Binomial Distributions
Properties- two mutually exclusive outcomes, fixed number of trials (n), each trial is independent, the probability (p) of success is the same for all trials.
Geometric Distributions
Properties -two mutually exclusive outcomes, each trial is independent, probability (p) of success is the same for all trials. (NOT a fixed number of trials)
Sampling Distribution
Of a statistic is the distribution of all possible values of all possible samples.
Central Limit Theorem
When n is sufficiently large (n > 30) the sampling distribution is approximately normal even if the population distribution is not normal.
Confidence Intervals
Used to estimate the unknown population parameter.
Margin of Error
The smaller the margin of error, the more precise our estimate.
Hypothesis Testing
Tells us if a value occurs by random chance or not.
Null Hypothesis
H0 is the statement being tested.
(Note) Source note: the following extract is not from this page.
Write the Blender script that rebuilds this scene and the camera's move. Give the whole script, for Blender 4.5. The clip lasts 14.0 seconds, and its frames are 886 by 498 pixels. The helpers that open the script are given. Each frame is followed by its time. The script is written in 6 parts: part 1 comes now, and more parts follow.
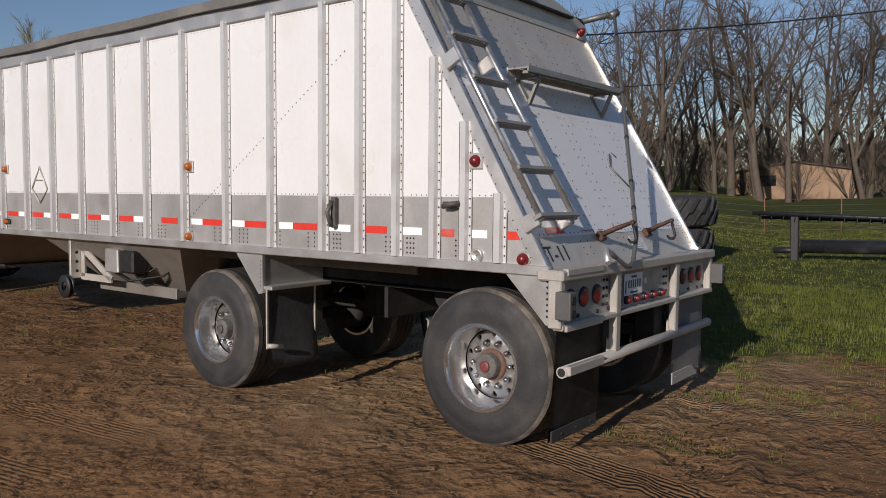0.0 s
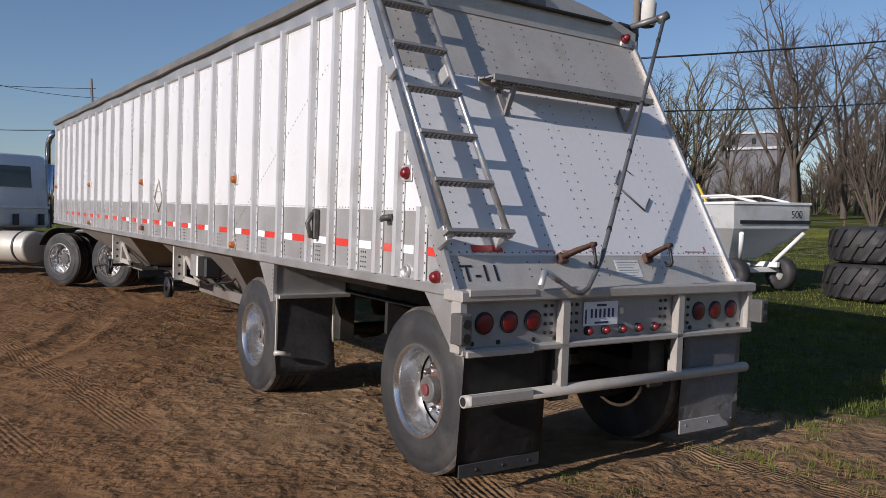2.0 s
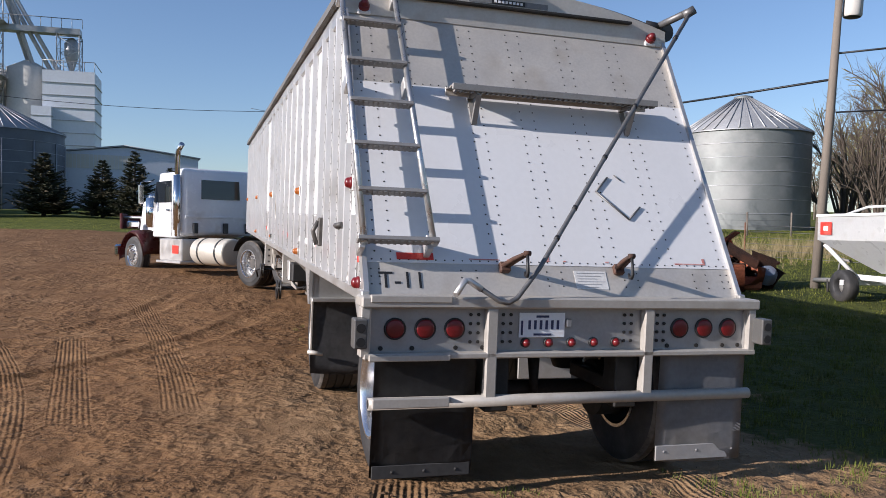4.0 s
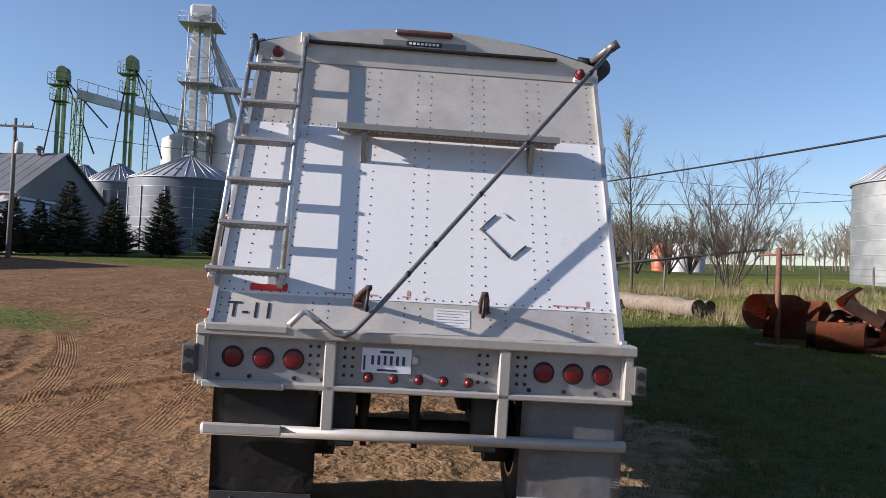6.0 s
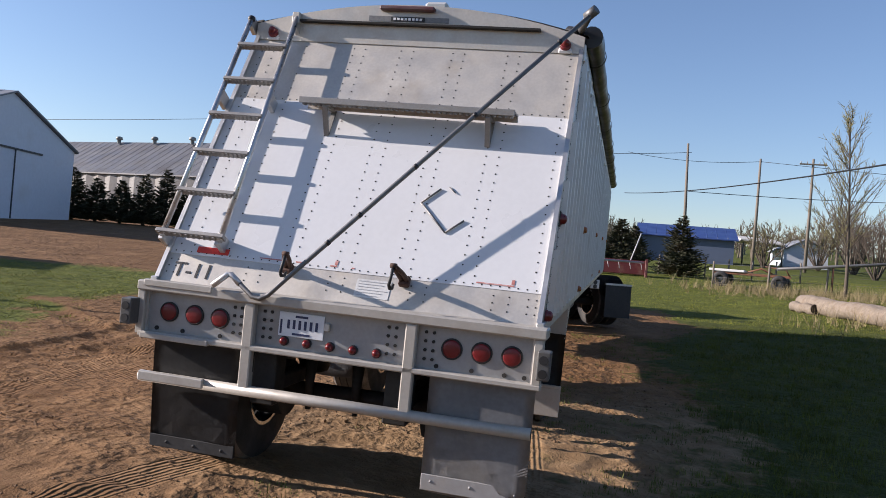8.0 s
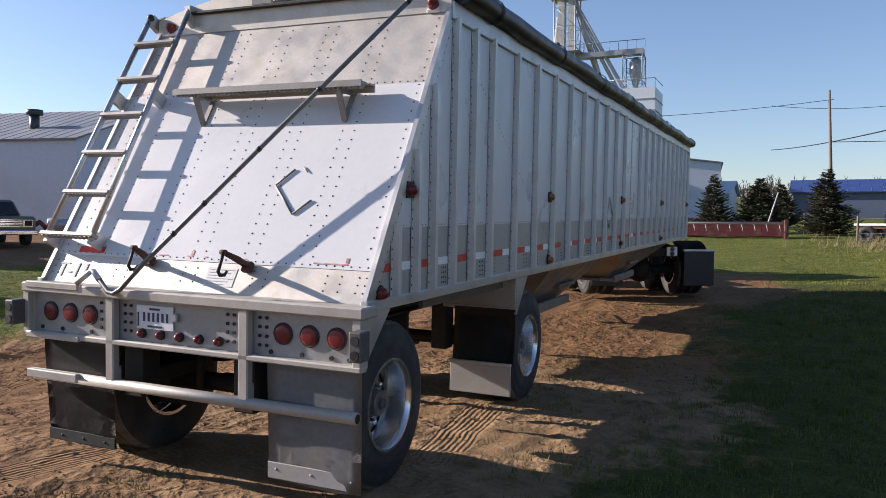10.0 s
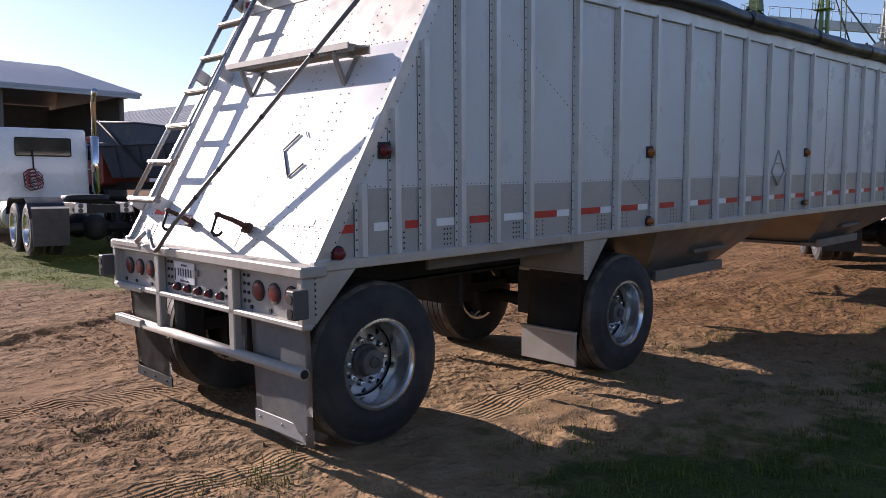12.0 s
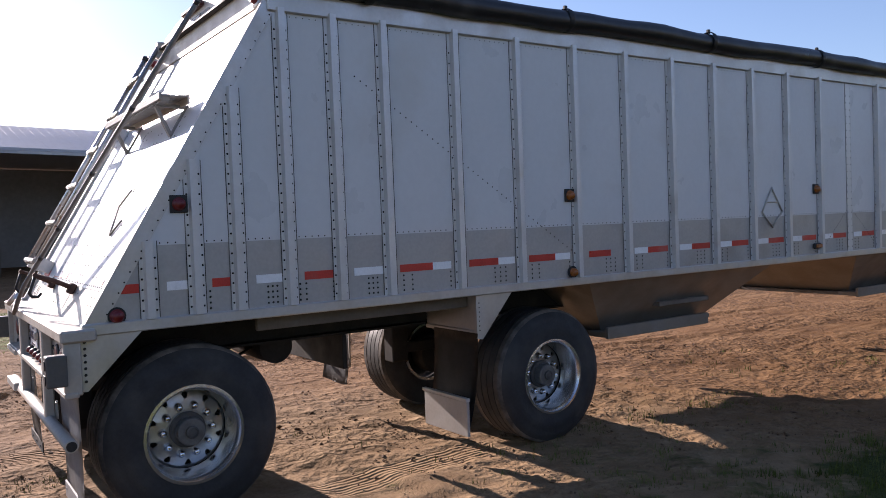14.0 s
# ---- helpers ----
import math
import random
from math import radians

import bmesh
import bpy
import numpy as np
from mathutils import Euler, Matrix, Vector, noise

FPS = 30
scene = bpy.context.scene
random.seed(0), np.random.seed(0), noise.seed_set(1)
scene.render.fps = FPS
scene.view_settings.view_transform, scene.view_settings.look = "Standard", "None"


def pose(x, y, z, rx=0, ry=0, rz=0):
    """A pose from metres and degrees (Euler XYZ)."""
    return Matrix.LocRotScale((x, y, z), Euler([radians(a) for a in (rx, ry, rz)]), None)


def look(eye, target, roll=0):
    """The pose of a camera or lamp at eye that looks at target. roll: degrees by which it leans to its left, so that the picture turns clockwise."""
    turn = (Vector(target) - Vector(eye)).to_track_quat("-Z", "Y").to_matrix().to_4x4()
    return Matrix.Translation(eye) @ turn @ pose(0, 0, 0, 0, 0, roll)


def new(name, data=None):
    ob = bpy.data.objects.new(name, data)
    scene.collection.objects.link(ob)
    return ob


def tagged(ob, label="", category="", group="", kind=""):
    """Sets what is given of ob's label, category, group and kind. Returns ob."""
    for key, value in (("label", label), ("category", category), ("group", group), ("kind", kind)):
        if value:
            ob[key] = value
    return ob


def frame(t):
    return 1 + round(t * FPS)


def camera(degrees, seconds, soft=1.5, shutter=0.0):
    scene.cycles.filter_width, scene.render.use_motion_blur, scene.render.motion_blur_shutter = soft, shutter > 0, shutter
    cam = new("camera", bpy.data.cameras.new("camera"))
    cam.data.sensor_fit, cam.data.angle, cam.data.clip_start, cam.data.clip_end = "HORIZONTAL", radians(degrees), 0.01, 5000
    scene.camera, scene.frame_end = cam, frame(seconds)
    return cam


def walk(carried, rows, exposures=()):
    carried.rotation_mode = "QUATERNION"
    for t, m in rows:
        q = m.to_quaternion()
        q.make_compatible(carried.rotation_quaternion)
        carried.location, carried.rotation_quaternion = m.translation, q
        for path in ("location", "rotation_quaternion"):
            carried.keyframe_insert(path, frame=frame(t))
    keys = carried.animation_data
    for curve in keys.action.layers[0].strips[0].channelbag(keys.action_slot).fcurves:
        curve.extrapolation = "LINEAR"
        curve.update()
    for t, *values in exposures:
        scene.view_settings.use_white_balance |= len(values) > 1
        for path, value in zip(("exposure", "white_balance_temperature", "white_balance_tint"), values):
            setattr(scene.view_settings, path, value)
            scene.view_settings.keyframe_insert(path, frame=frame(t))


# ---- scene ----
cam = camera(58.5, 14.0, 0.75)
# the trailer stands a little nose up and leans to its right; TILT carries its own axes into the world
TILT = Matrix(((0.999791, -0.000623, 0.020421), (0.001044, 0.999787, -0.020635), (-0.020404, 0.020653, 0.999578))).to_4x4()
PATH = [
    (0, (-5.517, -2.407, 1.679), (-3.933, -1.193, 1.545), 0.5),
    (0.5, (-5.125, -2.728, 1.691), (-3.715, -1.316, 1.55), 0.1),
    (1, (-4.761, -3.014, 1.666), (-3.426, -1.525, 1.618), 1.2),
    (1.5, (-4.287, -3.371, 1.647), (-3.073, -1.788, 1.514), -0.3),
    (2, (-3.888, -3.649, 1.654), (-2.762, -1.998, 1.568), 2.1),
    (2.2, (-3.76, -3.767, 1.683), (-2.651, -2.103, 1.618), 3.5),
    (4.3, (-1.907, -4.626, 1.695), (-1.414, -2.689, 1.629), 1.4),
    (4.5, (-1.715, -4.663, 1.689), (-1.26, -2.715, 1.65), 1.1),
    (5, (-1.202, -4.732, 1.723), (-0.84, -2.765, 1.741), 2.4),
    (5.5, (-0.67, -4.889, 1.736), (-0.472, -2.899, 1.756), 0.5),
    (6, (-0.194, -4.934, 1.708), (-0.069, -2.938, 1.733), 3.5),
    (6.5, (0.309, -4.99, 1.708), (0.234, -2.992, 1.691), 2.6),
    (7, (0.791, -5.012, 1.741), (0.593, -3.022, 1.721), 1.4),
    (7.2, (0.977, -4.978, 1.716), (0.746, -2.992, 1.715), 3.1),
    (9.3, (2.923, -4.281, 1.796), (2.145, -2.442, 1.686), 1.1),
    (9.5, (3.093, -4.201, 1.818), (2.284, -2.375, 1.703), 0.3),
    (10, (3.512, -3.895, 1.807), (2.702, -2.069, 1.699), 1.1),
    (10.5, (4.037, -3.628, 1.778), (3.086, -1.873, 1.651), 0.7),
    (11, (4.44, -3.346, 1.79), (3.362, -1.669, 1.628), 1.1),
    (11.5, (4.784, -2.956, 1.791), (3.516, -1.417, 1.642), -1.0),
    (12, (5.097, -2.647, 1.805), (3.675, -1.256, 1.597), -0.4),
    (12.5, (5.267, -2.221, 1.826), (3.812, -0.854, 1.704), -0.9),
    (13, (5.501, -1.741, 1.832), (4.006, -0.417, 1.721), -1.6),
    (13.5, (5.7, -1.294, 1.864), (4.163, -0.015, 1.812), -3.3),
    (14, (5.969, -0.783, 1.742), (4.319, 0.345, 1.674), -2.2),
]
EXPOSURES = [(0.0, -0.15, 6640, 17), (1.5, -0.06, 6430, 18), (2.5, 0.25, 6300, 18), (4.3, 0.70, 6300, 18), (7.2, 0.82, 6480, 20), (9.5, 0.92, 6660, 20), (12.0, 0.93, 6680, 26), (14.0, 1.10, 6740, 27)]
walk(cam, [(t, TILT @ look(eye, target, roll)) for t, eye, target, roll in PATH], EXPOSURES)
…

Null hypothesis should be “no effect”, “no difference”, or “no relationship”
Alternate Hypothesis
Ha is the statement suspected of being true.
P-Value
Assuming the null is true, the probability of obtaining the observed result or more extreme.
Level of Significance
α is the amount of evidence necessary before rejecting the null hypothesis.
Type I Error
Is when one rejects H0 when H0 is actually true. (probability is α)
Type II Error
Is when you fail to reject H0, and H0 is actually false. (probability is β)
Power of a Test
Is the probability that the test will reject the null hypothesis when the null hypothesis is false.
Chi-squared Test
Is used to test counts of categorical data.
Goodness of Fit Test
Is for univariate categorical data from a single sample. Does the observed count “fit” what we expect.
Test of Independence
Bivariate categorical data from one sample. Are the two variables independent or dependent?